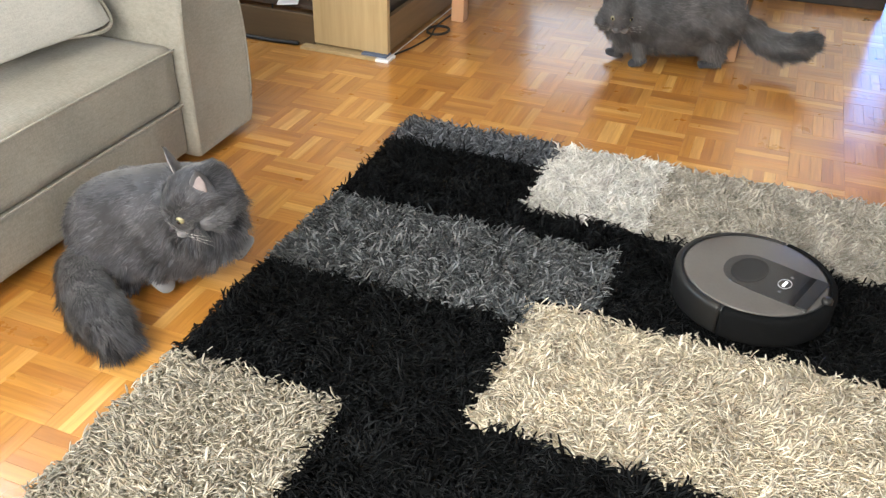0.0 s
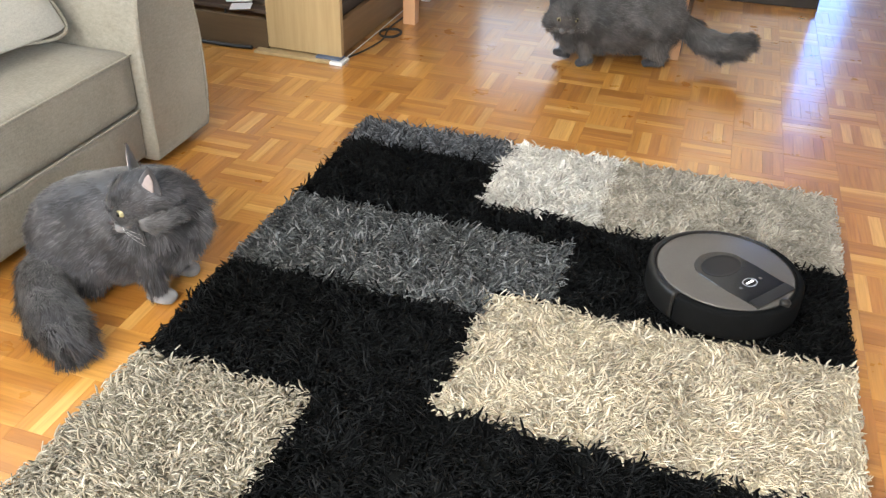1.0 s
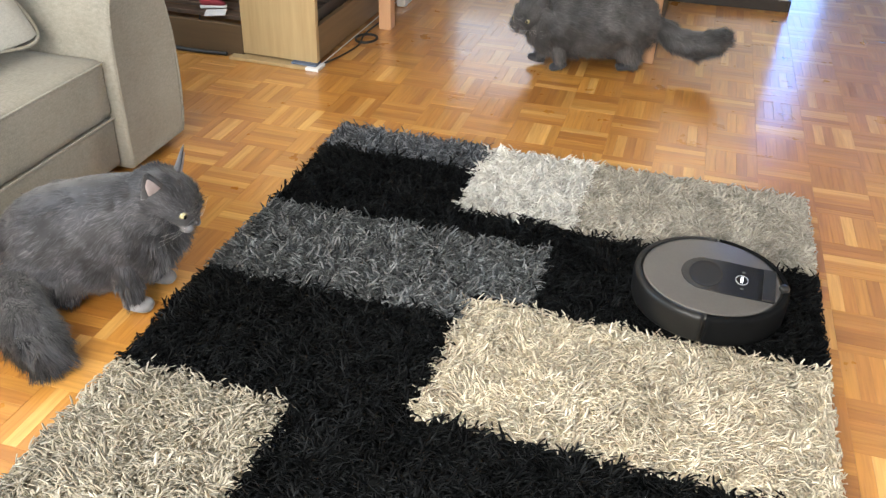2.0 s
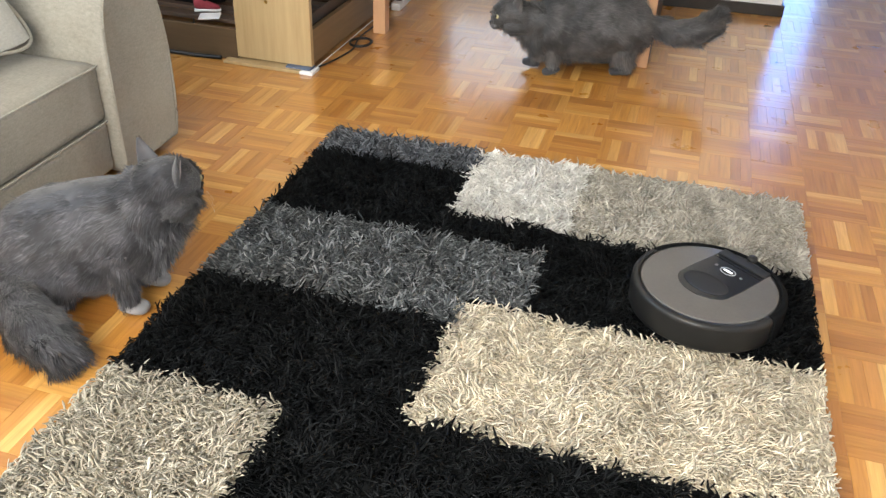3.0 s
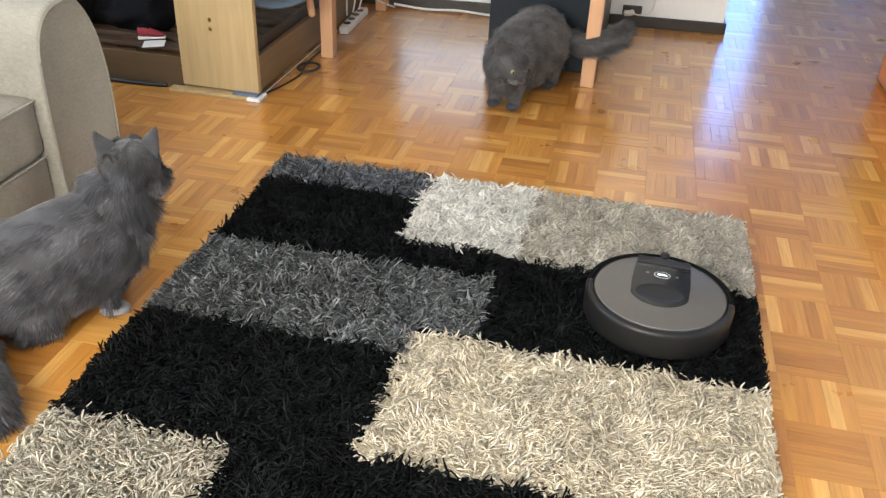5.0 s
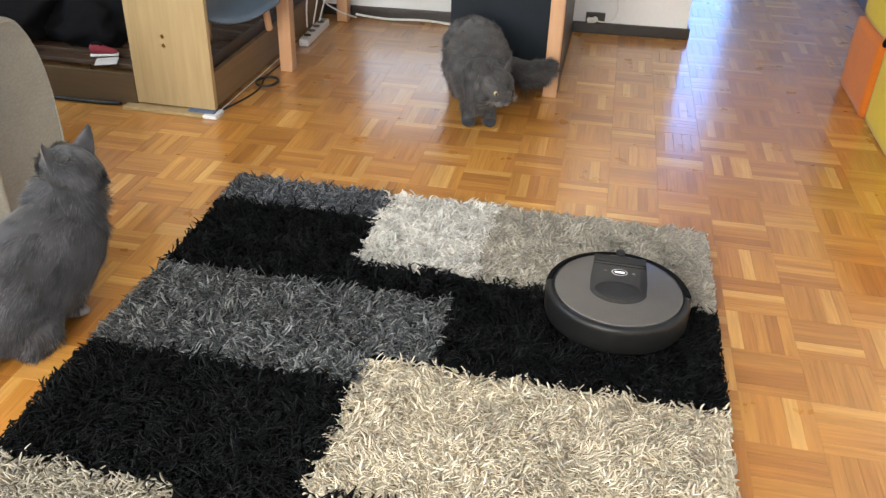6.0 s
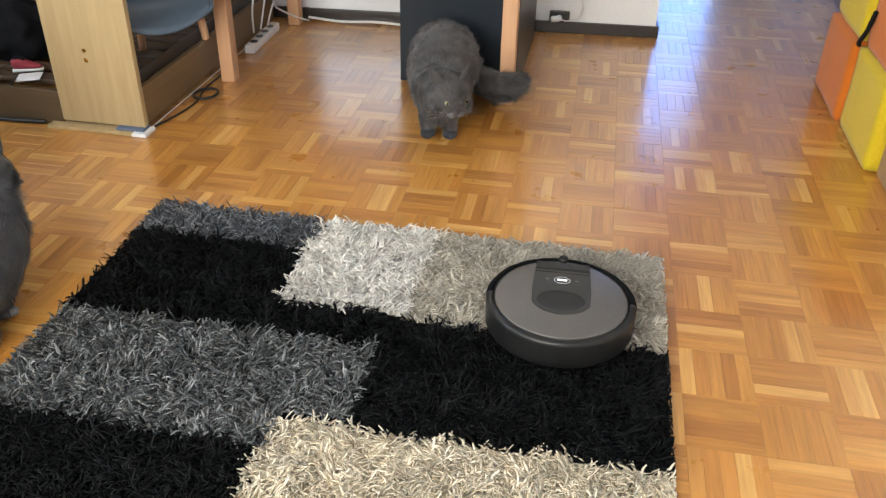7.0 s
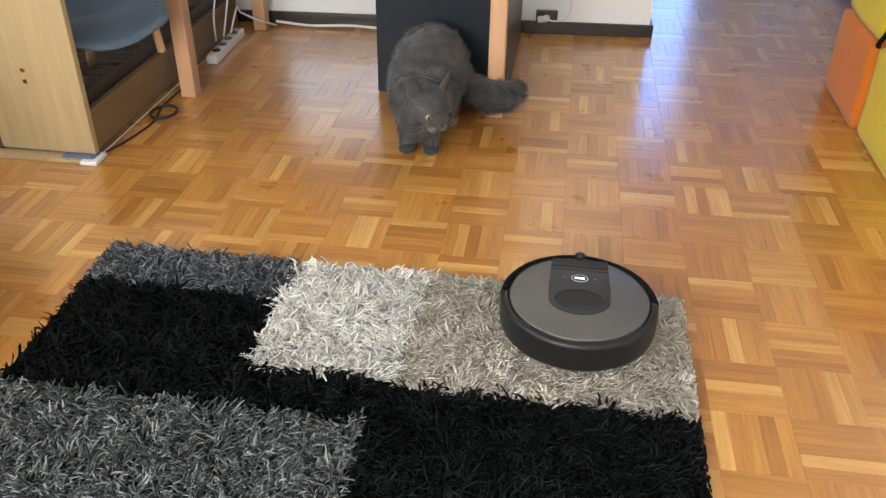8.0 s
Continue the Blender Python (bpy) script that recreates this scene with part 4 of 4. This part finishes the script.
┄┄┄┄┄┄┄┄┄┄
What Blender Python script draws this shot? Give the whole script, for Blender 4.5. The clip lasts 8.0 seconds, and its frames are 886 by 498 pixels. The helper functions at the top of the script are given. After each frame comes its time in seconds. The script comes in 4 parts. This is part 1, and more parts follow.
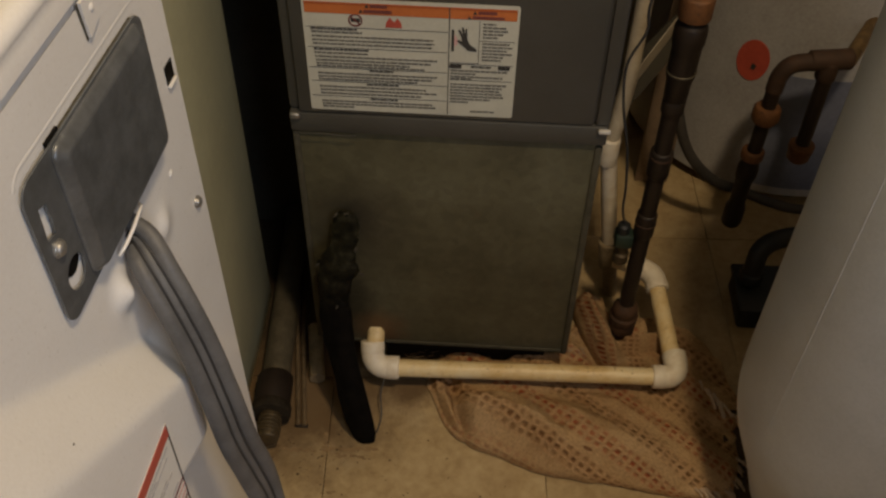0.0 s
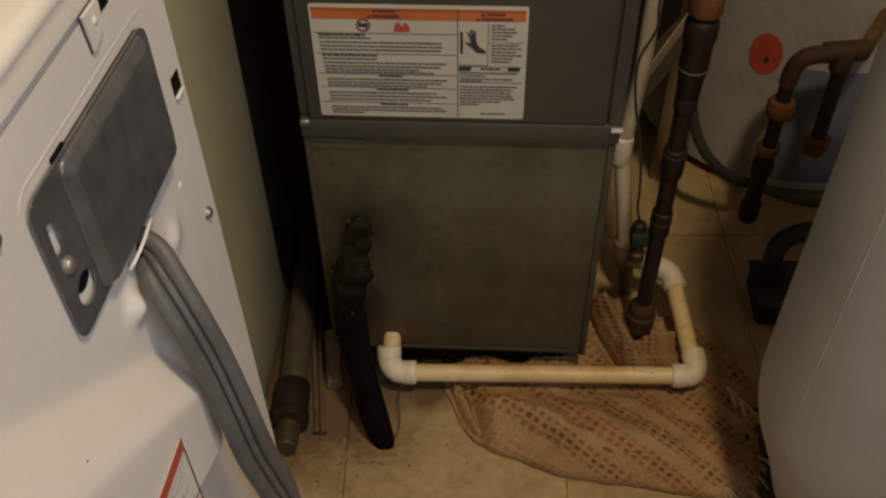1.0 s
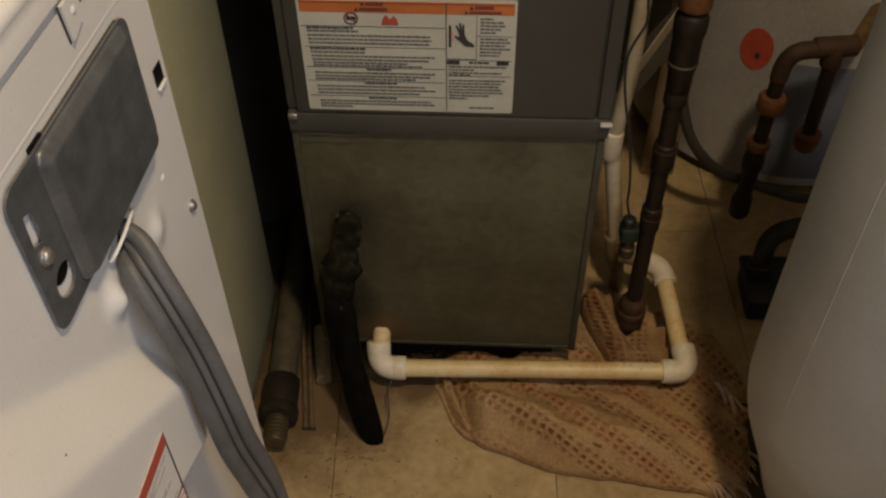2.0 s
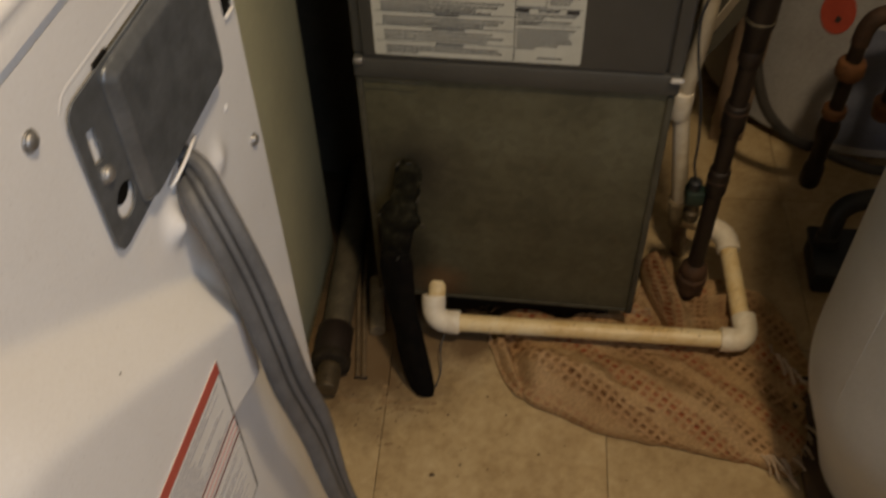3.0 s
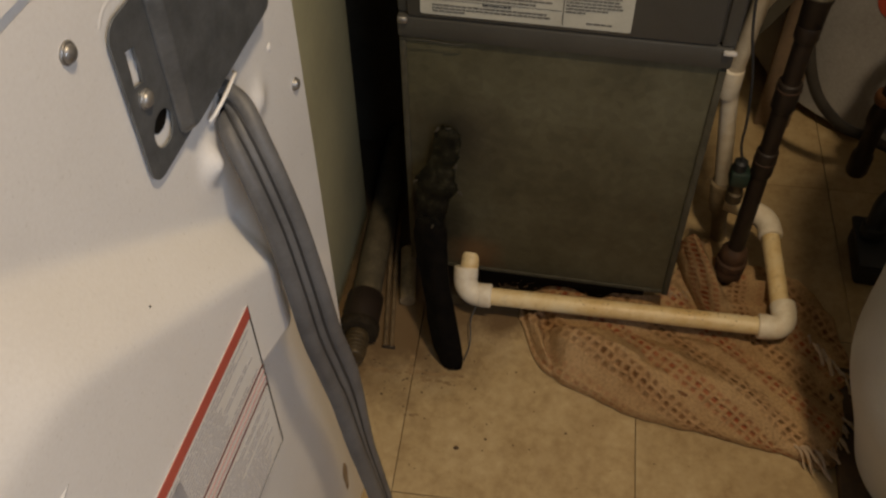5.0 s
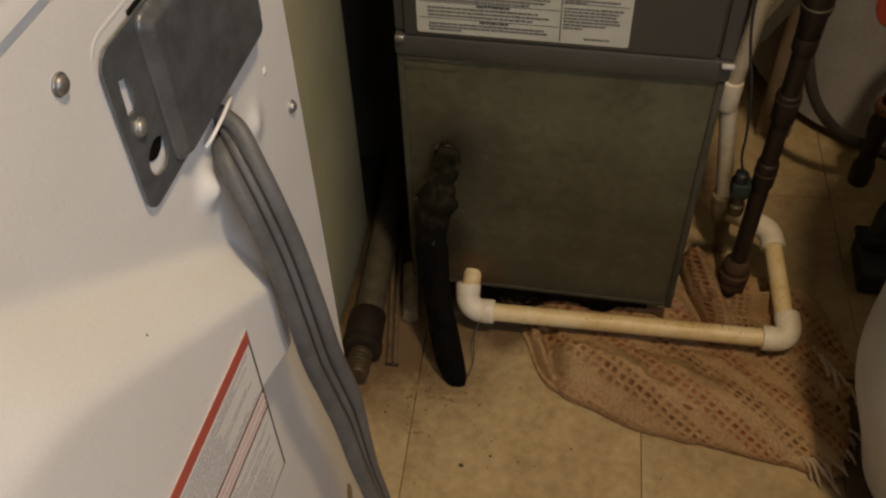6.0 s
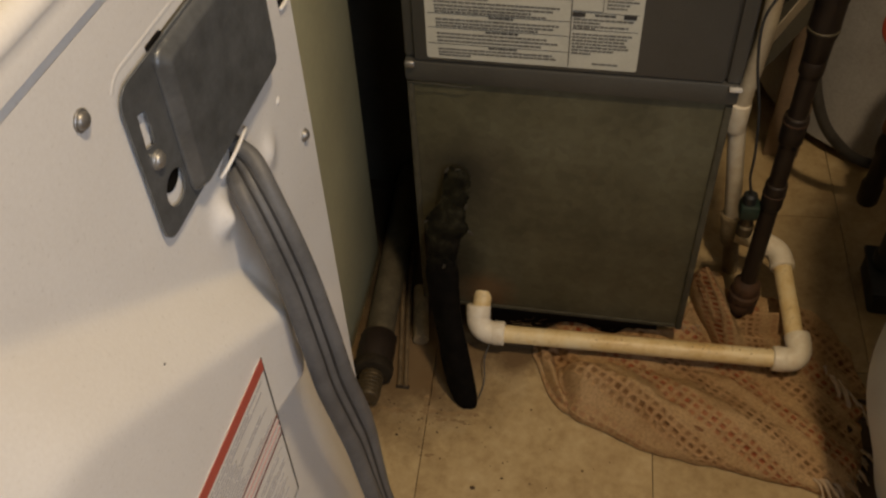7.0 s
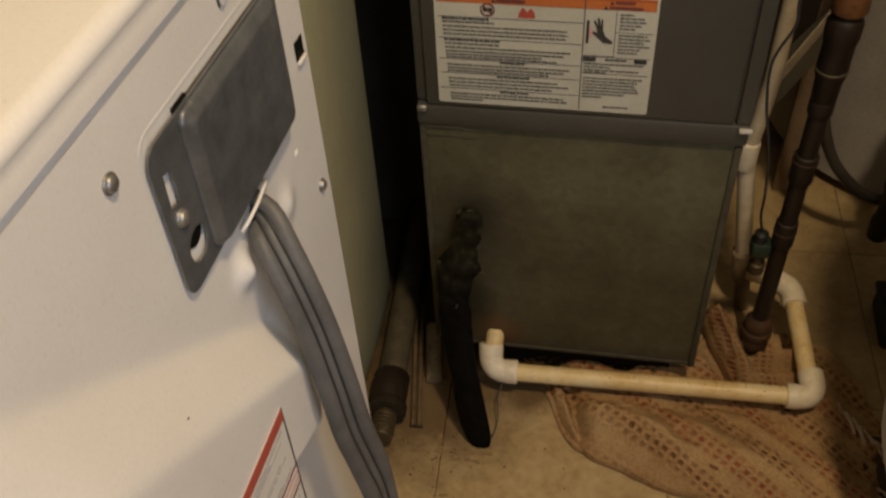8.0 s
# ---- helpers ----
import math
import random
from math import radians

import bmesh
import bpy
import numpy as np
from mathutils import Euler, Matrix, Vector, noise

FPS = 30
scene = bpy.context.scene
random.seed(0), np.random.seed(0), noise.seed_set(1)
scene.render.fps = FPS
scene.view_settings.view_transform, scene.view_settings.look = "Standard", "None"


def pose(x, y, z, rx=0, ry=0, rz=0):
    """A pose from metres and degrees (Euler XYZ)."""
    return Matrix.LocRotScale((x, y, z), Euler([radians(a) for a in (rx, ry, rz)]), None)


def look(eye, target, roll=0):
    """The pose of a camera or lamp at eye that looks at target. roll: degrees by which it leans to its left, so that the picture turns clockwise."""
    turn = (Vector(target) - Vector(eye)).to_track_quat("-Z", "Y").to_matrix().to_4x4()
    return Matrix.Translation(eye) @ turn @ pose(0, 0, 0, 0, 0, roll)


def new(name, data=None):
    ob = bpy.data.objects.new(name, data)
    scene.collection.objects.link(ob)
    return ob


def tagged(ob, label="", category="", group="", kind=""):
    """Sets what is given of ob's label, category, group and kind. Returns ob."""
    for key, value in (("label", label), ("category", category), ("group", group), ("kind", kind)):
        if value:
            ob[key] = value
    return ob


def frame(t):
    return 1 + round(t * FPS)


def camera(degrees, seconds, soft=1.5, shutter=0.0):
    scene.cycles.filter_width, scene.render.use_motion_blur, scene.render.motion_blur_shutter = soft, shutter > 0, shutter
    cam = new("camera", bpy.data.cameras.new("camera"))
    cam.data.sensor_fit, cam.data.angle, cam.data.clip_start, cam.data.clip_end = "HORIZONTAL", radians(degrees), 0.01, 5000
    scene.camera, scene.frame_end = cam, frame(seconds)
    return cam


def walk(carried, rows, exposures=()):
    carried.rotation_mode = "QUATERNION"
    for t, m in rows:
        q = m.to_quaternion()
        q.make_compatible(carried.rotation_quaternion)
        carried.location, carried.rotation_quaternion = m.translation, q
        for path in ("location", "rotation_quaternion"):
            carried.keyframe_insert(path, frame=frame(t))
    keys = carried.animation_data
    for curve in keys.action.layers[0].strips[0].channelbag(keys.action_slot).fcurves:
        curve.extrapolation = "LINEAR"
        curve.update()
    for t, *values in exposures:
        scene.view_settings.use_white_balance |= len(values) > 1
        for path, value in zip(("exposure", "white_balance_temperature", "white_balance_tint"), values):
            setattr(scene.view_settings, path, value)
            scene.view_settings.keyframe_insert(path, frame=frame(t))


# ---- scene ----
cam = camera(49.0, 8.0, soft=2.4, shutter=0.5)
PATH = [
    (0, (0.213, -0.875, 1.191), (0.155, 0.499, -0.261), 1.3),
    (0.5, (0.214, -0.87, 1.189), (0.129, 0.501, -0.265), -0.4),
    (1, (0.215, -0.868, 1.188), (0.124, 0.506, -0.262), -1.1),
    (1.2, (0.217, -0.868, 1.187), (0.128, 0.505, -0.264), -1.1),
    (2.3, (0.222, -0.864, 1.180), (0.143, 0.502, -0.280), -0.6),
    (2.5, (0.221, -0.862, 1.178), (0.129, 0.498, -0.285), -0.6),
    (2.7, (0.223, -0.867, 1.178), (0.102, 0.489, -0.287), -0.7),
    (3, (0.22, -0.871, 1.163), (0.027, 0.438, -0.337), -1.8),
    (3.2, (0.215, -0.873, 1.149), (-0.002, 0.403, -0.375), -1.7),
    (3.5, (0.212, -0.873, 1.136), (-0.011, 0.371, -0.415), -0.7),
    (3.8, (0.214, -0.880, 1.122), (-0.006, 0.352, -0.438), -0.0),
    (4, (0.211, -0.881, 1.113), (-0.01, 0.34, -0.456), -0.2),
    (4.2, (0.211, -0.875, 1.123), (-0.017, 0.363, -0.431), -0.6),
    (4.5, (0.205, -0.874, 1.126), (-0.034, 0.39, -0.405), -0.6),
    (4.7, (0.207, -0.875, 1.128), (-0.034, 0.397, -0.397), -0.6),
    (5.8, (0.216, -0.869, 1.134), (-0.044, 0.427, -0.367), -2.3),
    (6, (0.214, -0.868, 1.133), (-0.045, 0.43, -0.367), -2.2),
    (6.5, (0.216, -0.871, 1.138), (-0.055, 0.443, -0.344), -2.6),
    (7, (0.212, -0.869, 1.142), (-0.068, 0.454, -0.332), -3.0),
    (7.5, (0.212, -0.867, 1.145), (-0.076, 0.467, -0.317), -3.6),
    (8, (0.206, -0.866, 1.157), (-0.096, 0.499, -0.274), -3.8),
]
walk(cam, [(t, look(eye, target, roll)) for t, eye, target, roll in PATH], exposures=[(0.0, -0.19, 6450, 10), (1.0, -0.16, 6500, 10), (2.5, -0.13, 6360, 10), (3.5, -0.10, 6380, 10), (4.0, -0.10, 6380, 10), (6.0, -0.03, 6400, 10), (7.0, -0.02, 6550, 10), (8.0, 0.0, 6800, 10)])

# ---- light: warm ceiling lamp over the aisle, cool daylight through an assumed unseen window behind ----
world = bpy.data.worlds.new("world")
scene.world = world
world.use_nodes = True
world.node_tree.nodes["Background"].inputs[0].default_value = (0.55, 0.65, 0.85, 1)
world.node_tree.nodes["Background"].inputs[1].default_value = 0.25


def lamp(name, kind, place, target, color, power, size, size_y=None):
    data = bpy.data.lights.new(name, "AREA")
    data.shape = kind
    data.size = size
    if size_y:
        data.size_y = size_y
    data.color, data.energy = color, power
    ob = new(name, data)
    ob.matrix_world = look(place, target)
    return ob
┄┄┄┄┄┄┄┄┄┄
Written problem =
Write the lines again exactly, beginning at the line that has "scene.camera, scene.frame_end = cam, frame(seconds)" and stopping after the line that has "scene.view_settings.keyframe_insert(path, frame=frame(t))"; include no other lines.

Result of this task =
    scene.camera, scene.frame_end = cam, frame(seconds)
    return cam


def walk(carried, rows, exposures=()):
    carried.rotation_mode = "QUATERNION"
    for t, m in rows:
        q = m.to_quaternion()
        q.make_compatible(carried.rotation_quaternion)
        carried.location, carried.rotation_quaternion = m.translation, q
        for path in ("location", "rotation_quaternion"):
            carried.keyframe_insert(path, frame=frame(t))
    keys = carried.animation_data
    for curve in keys.action.layers[0].strips[0].channelbag(keys.action_slot).fcurves:
        curve.extrapolation = "LINEAR"
        curve.update()
    for t, *values in exposures:
        scene.view_settings.use_white_balance |= len(values) > 1
        for path, value in zip(("exposure", "white_balance_temperature", "white_balance_tint"), values):
            setattr(scene.view_settings, path, value)
            scene.view_settings.keyframe_insert(path, frame=frame(t))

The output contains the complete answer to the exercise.